INFORMATION PROVIDED.
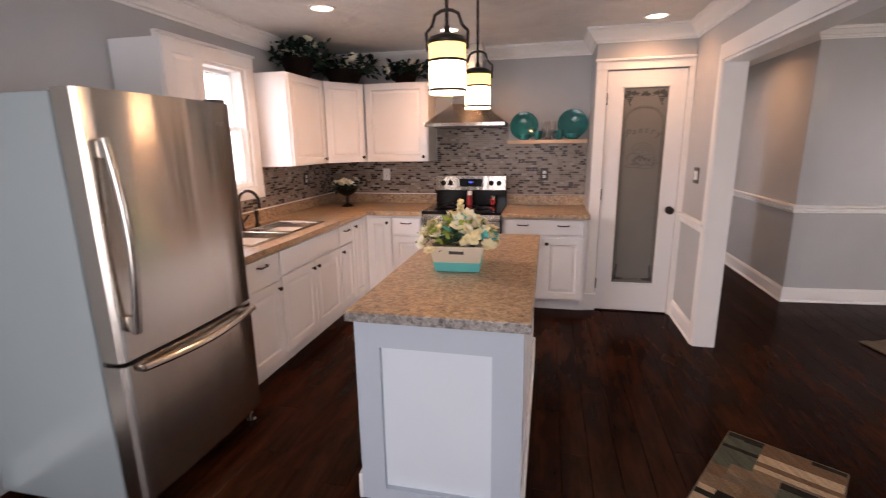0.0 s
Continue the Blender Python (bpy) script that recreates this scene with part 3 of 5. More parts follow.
sash_window("window_1", XW, 1, -2.53, -1.745, 0.815, 1.945)
sash_window("window_2", XW, 1, -3.40, -2.64, 0.815, 1.945)
sash_window("window_3", XA, -1, -2.09, -1.385, 1.16, 2.03)
for k, (a, b, x, o) in enumerate([(0.7, 1.3, XA, -1), (2.3, 3.1, XA, -1), (3.5, 4.6, XA, -1), (1.4, 2.4, XW, 1), (3.6, 4.6, XW, 1)]):
    sash_window("window_%d" % (k + 4), x, o, a, b, 1.2 if k == 0 else 0.9, 2.0, False)
trim1 = thing("window_casing_1", (XW, -2.58, 0.80), "wide white flat window casing with apron", "window casing", kind="structure")
f0, f1 = XW - 0.02, XW
part("side_casing", boxes((f0, f1, -1.745, -1.665, 0.80, 1.945), bevel=0.002), TRIM, trim1)
part("side_casing", boxes((f0, f1, -3.482, -3.40, 0.80, 1.945), bevel=0.002), TRIM, trim1)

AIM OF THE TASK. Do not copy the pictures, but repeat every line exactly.

ANSWER TO THE PROBLEM.
0.0 s
Continue the Blender Python (bpy) script that recreates this scene with part 3 of 5. More parts follow.
sash_window("window_1", XW, 1, -2.53, -1.745, 0.815, 1.945)
sash_window("window_2", XW, 1, -3.40, -2.64, 0.815, 1.945)
sash_window("window_3", XA, -1, -2.09, -1.385, 1.16, 2.03)
for k, (a, b, x, o) in enumerate([(0.7, 1.3, XA, -1), (2.3, 3.1, XA, -1), (3.5, 4.6, XA, -1), (1.4, 2.4, XW, 1), (3.6, 4.6, XW, 1)]):
    sash_window("window_%d" % (k + 4), x, o, a, b, 1.2 if k == 0 else 0.9, 2.0, False)
trim1 = thing("window_casing_1", (XW, -2.58, 0.80), "wide white flat window casing with apron", "window casing", kind="structure")
f0, f1 = XW - 0.02, XW
part("side_casing", boxes((f0, f1, -1.745, -1.665, 0.80, 1.945), bevel=0.002), TRIM, trim1)
part("side_casing", boxes((f0, f1, -3.482, -3.40, 0.80, 1.945), bevel=0.002), TRIM, trim1)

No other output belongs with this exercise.